Wahres Eldorado für die dringend benötigten Rohstoffe ist Australien. Peking schätzt die geringe Bürokratie und die kurzen Wege beim Transport nach China. Nicht immer sind sich australische Politiker aber darüber einig, ob das Engagement Chinas mehr nützt oder schadet. Nicht zuletzt die geografische Nähe schürt die Sorge vor mehr Einflussnahme.
Lateinamerika liefert nicht nur Bodenschätze, sondern ist auf dem Weg, Chinas Kornkammer zu werden.
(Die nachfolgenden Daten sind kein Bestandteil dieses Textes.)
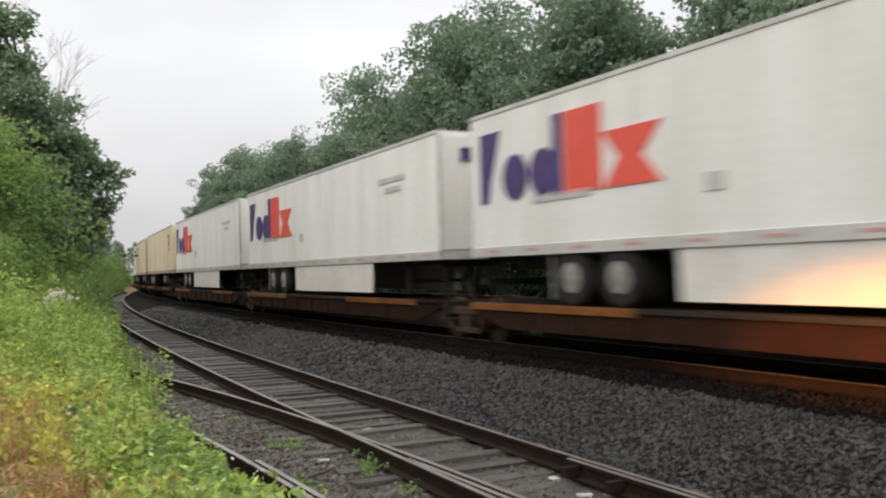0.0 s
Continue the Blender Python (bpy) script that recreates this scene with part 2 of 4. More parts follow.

Ob Chinas Aufholjagd so weitergeht, hängt davon ab, wie sich die politische Lage im Land entwickelt. Der Höhenflug könnte ein jähes Ende nehmen, wenn der Aufschwung stockt oder - wie befürchtet - eine Immobilienblase platzt. Oder wenn der Zorn über Ausbeutung und Umweltzerstörung wächst und wegen eines schwachen Sozialsystems Kranke, Alte und Arbeitslose wieder in die Armut abgleiten.